わが子は“天才児”かも…と舞い上がる母の“夢と現実” 真の「障害受容」を隠しているもの
「秘めた才能があるはず」「ギフテッドかもしれない」。そうした言葉をよりどころにしながら自閉症児の息子を育てる筆者がたどり着いた、真の「障害の受容」とは――。

子育て本著者・講演家である私は、24歳の自閉症の息子を育てていますが、「うちの子は自閉症なの」と周りに伝えると、「何か秘めた才能があるはずよ」「ギフテッドチャイルドよ」と励まされたことが何回もあります。その励ましの言葉をよりどころにして、つらい子育てを乗り切ろうと必死でした。
「ギフテッドチャイルド」とは、日本語でいうと“英才児、優秀児、天才児”という意味です。「ギフテッド(gifted)」は、贈り物を意味する英語の「ギフト(gift)」 から来ており、神、または天から与えられた“資質”といわれます。

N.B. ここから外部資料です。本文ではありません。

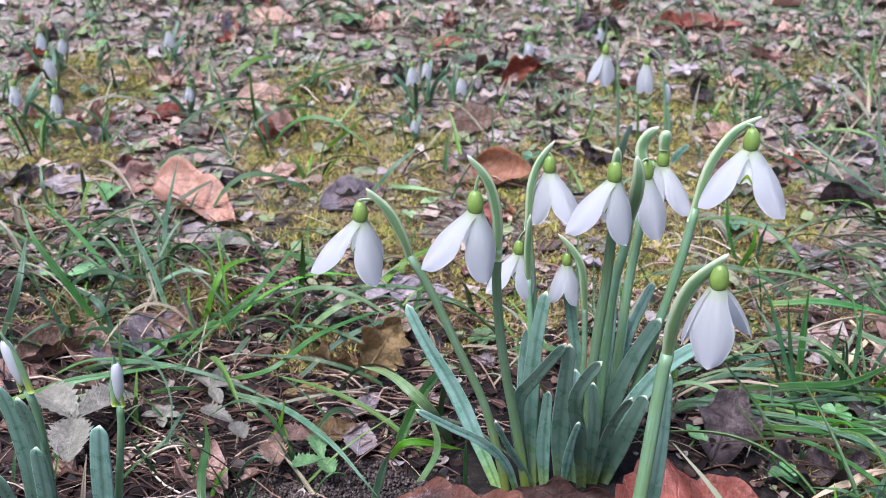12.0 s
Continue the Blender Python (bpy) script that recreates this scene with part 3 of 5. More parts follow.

ギフテッドチャイルドは、後天的に、努力に努力を重ねて「勉強ができる賢い子になった」という意味ではなく、「生まれつきの“天才”」を指す言葉だそうです。そのため、早期教育を一生懸命したからといって、ギフテッドチャイルドになるわけではないようです。
知的障害や発達障害がある人の中で、特定の分野に限って優れた能力を発揮する人は「サヴァン症候群」と呼ばれます。例えば、映画「レインマン」のモデルになったといわれたキム・ピーク氏。彼は生まれつき脳に障害がありました。そのため、大人になっても親の介護がなければ、日常生活を送ることができませんでした。ところが、その一方で、類まれな記憶能力を持ち、9000冊以上の本の内容を一言一句、暗記していたそうです。
桁数の多い暗算ができたり、円周率を延々と言えたり……そんなずば抜けた才能を持ちながらも、身の回りの着替えや歯磨き、排せつなどの身辺自立ができていない人も、実際にいます。
息子もギフテッドだったのかもしれないが

私の息子には聴覚過敏がありましたが、それは同時に、聴覚が優れていることを表していました。実際、カラスやハトの鳴き声を聞いて「はしぶとがらす」「どばと」「かわらばと」と種類を言い当てていました。
そこで、私は「息子をピアニストにしよう」と考え、日本でも有名なピアノ教室に通わせました。
レッスンの中に、14種類の和音を聞き分ける「絶対音感」習得のための訓練がありました。通常は習得までに「1年はかかる」と言われ、長い子だと数年かかるものでしたが、息子はたった2カ月で全ての和音をピタリと当てるようになりました。先生から「今まで指導したお子さんの中で、一番早くマスターしました」と言われ、私は舞い上がりました。
けれども、耳がよすぎて、教室で耳にする音を息子が嫌がったため、レッスンを続けられなくなりました。聴覚過敏のため、ピアノの音が嫌だったみたいです。私にも、それ以上やらせる気力も根気もありませんでした。